Nearly everyone interviewed for this article noted the change in attitude to press freedom in the White House. America’s domestic media ecosystem is sophisticated and pluralistic enough to cope, but American policy also affects countries where journalism is more precarious. Orkhan Mammad, the editor of Meydan TV, an independent outlet from Azerbaijan, a corrupt petrostate in the Caucasus, says the president, Ilham Aliyev, used to release political prisoners because of pressure from America. But this year the pressure has ceased, Mr Mammad laments; Mr Trump’s family has business ties with the Azerbaijani elite, and Mr Aliyev has shrewdly endorsed him for a Nobel peace prize.
“Once Trump came back to power in 2025, Aliyev shut down everything. Around 100 journalists fled or are in jail. We realised we couldn’t work with anyone inside the country any more. It was too dangerous for them.” Mr Aliyev’s tactics are “horrible”, he says. “Every time someone is arrested, they have to hand over their phone and computer. The government then will release personal photos found on [them].”
America used to fund hundreds of independent media groups in countries with shaky civil liberties. Mr Trump froze that funding, hobbling Meydan, among many other outlets. “We have to figure out how to pay for our colleagues’ legal fees, food, basic necessities inside jail,” Mr Mammad says. In August a man Meydan hired to deliver supplies to jailed journalists was arrested for “smuggling money”.
Life has grown so tough for independent journalists in some countries that many, like Mr Mammad, work from abroad. At a conference of such exiles in Kuala Lumpur, the mood was grim. Those attending fretted about the difficulty of reporting remotely. Information is hard to gather; phones may not be secure.
Since the Pegasus spyware scandal in 2021, when many reporters’ devices were revealed to be bugged with Israeli software, it has been tough to persuade whistleblowers anywhere to talk to journalists. “One source told me: ‘I now know why my wife lost her government job,’” recalls Nelson Rauda, a journalist from El Salvador whose phone was hacked.
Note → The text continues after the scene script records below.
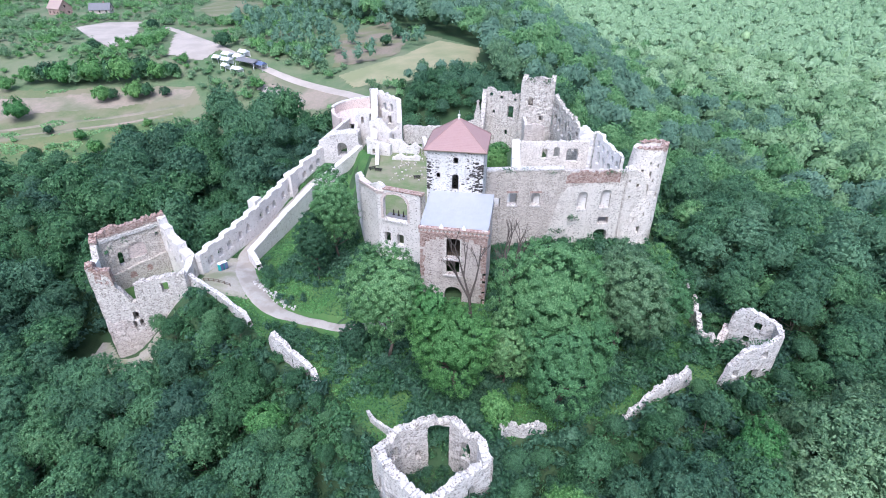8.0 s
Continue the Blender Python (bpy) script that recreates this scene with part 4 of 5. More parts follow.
te, tf_ = unit(TE, TF), np.array(TE)
tn = np.array([-te[1], te[0]])
part("infill", wall(tf_ + te * 6.5 + tn * 0.7, tf_ + te * 11.1 + tn * 0.7, -13.4, -8.7, 0.5, jag=0.05, seed=71), PALEBRICK, west_tower, "pinkish brick infill of a large niche")
part("white_block", wall((-87.6, 108.6), (-87.0, 106.4), -11, -7.4, 1.7, jag=0.05, seed=72), CANVAS, west_tower)

# ---- the near tower ----
near_tower = thing("near_tower", "roofless polygonal tower shell of bleached limestone", "tower")
NT = [-11.0, -11.8, -13.6, -13.2, -10.9, -10.9, -10.3, -10.7, -10.9]
nholes = {0: [(1.4, 2.8, -20.5, -16.2, 0.7)], 1: [(1.2, 2.6, -22, -17.2, 0.5), (5.4, 6.2, -20, -18.6, 0.3)], 2: [(1.6, 3.3, -26, -14.6, 0.5)], 3: [(3.3, 4.8, -24, -15.2, 0.5)], 4: [(1.4, 2.4, -16, -14.2, 0.3)],
          5: [(2.0, 4.2, -17.6, -12.9, 1.0)],
          6: [(0.2, 5.15, -30, -11.6, 1.9)], 7: [(1.4, 2.6, -19.6, -17.4, 0.4), (3.4, 4.1, -15.6, -14.2, 0.3)], 8: [(1.4, 3.0, -16.6, -13.2, 0.6), (4.2, 4.8, -19.4, -18.0, 0.2)]}
for i in range(9):
    P, Q = N[i], N[(i + 1) % 9]
    za, zb = NT[i], NT[(i + 1) % 9]
    if i == 5:
        Q = tuple(lerp(np.array(P), np.array(Q), 0.88))
    if i == 6:
        P = tuple(lerp(np.array(N[5]), np.array(N[6]), 0.88))
    mid_z = (za + zb) / 2
    lap = (np.array(Q) - np.array(P)) * 0.35 / math.dist(P, Q)
    if i not in (5, 6):
        P, Q = tuple(np.array(P) - lap * 0.1), tuple(np.array(Q) + lap)
    part("wall", wall(P, Q, -38, [(0, za), (0.3, mid_z + 0.3), (0.45, mid_z - 0.5), (0.6, mid_z - 0.2), (0.8, mid_z + 0.2), (1, zb)], 1.2 if i == 6 else 1.6, nholes[i], jag=0.8, seed=80 + i, rough=0.14, step=0.4, stones=1.4), LIME if 5 <= i <= 8 else WHITE, near_tower)

# ---- the small east ruin ----
east_ruin = thing("east_ruin", "broken white corner of a ruined turret", "ruin")
for i, (P, Q, t, h) in enumerate([((56.4, 78.8), (68.2, 82.8), [(0, -16.2), (0.06, -12.6), (0.16, -10.2), (0.28, -8.6), (0.5, -8.2), (0.7, -8.2), (0.88, -7.6), (1, -6.4)], [(1.8, 3.4, -15.0, -12.8, 0.1), (6.0, 8.8, -28, -14.2, 0.8), (8.0, 9.8, -11.8, -9.8, 0.4)]),
                                  ((68.2, 82.8), (69.2, 86.4), [(0, -6.4), (0.6, -6.2), (1, -6.4)], []),
                                  ((69.2, 86.4), (62.2, 91.9), [(0, -6.6), (0.25, -6.0), (0.5, -5.4), (0.75, -5.2), (0.9, -6.2), (1, -8.4)], [(3.0, 4.4, -9.6, -7.4, 0.2), (4.4, 5.6, -13.6, -11.6, 0.3)])]):
    part("wall", wall(P, Q, -34, t, 1.1, h, jag=0.4, seed=90 + i, rough=0.14, step=0.45, stones=2.5), WHITE, east_ruin)
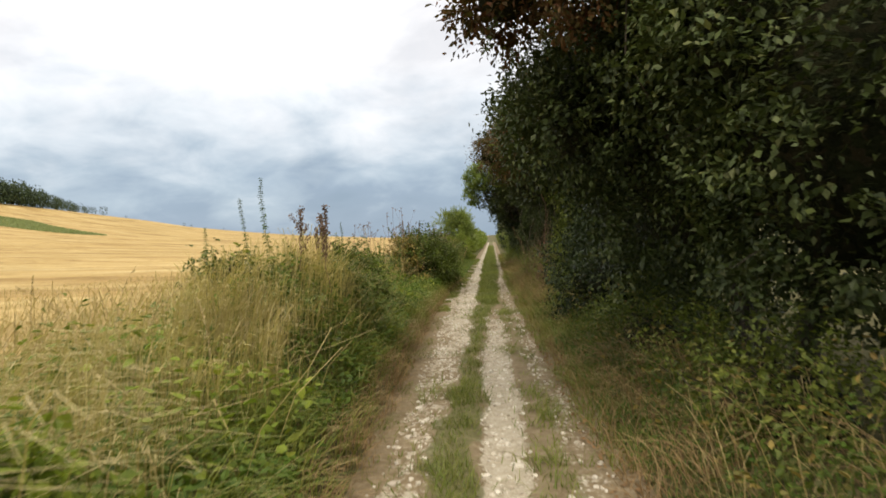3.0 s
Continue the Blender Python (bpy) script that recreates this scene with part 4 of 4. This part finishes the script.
# turf in the middle of the track, and thin grass on the stony strips
x, y = scatter(170000, 0, 46, lambda y: left_edge(y), lambda y: right_edge(y), rng)
tuft = 0.5 * bumps(np.stack([x, y, 0 * x], 1), rng, 11, 3, 10) + 0.8 * bumps(np.stack([x, y, 0 * x], 1), rng, 15, 14, 45)
keep = (turf_cover(x, y) + np.where(y > 20, 0.42, 0.55) * tuft > rng.uniform(0.35, 1.0, len(x))) & (chalk_cover(x, y) < rng.uniform(0.35, 0.9, len(x)))
x, y, tuft = x[keep], y[keep], tuft[keep]
lawn("turf", "short green trodden grass along the middle of the track", x, y, 0.085 * np.clip(0.95 + 0.75 * tuft, 0.3, 2.2), 0.006, 0.8, GRASS_MID, rng, z=track_height(x, y))
# the same turf further along the track, thinner and coarser
far = np.random.default_rng(171)
x, y = scatter(60000, 46, 90, lambda y: left_edge(y), lambda y: right_edge(y), far)
keep = (turf_cover(x, y) + 0.2 > far.uniform(0.35, 1.0, len(x))) & (chalk_cover(x, y) < far.uniform(0.35, 0.9, len(x)))
lawn("verge_turf", "green turf between the wheel ruts farther along", x[keep], y[keep], 0.08, 0.011, 0.6, GRASS_MID, far, z=track_height(x[keep], y[keep]) - 0.004)
x, y = scatter(30000, 0, 50, lambda y: left_edge(y), lambda y: right_edge(y), rng)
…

Even exile is not always safe. Several regimes silence critics from afar. Iran hired an assassin in New York to try to kill Masih Alinejad, an Iranian journalist who champions women’s rights. Belarus hijacked a passenger plane to capture Raman Pratasevich, a dissident editor, in 2021. Since then, Mr Mammad says, all exiled journalists worry about their flights being diverted. As for Mr Pratasevich, after two years in custody, he now praises the corrupt dictatorship that kidnapped him.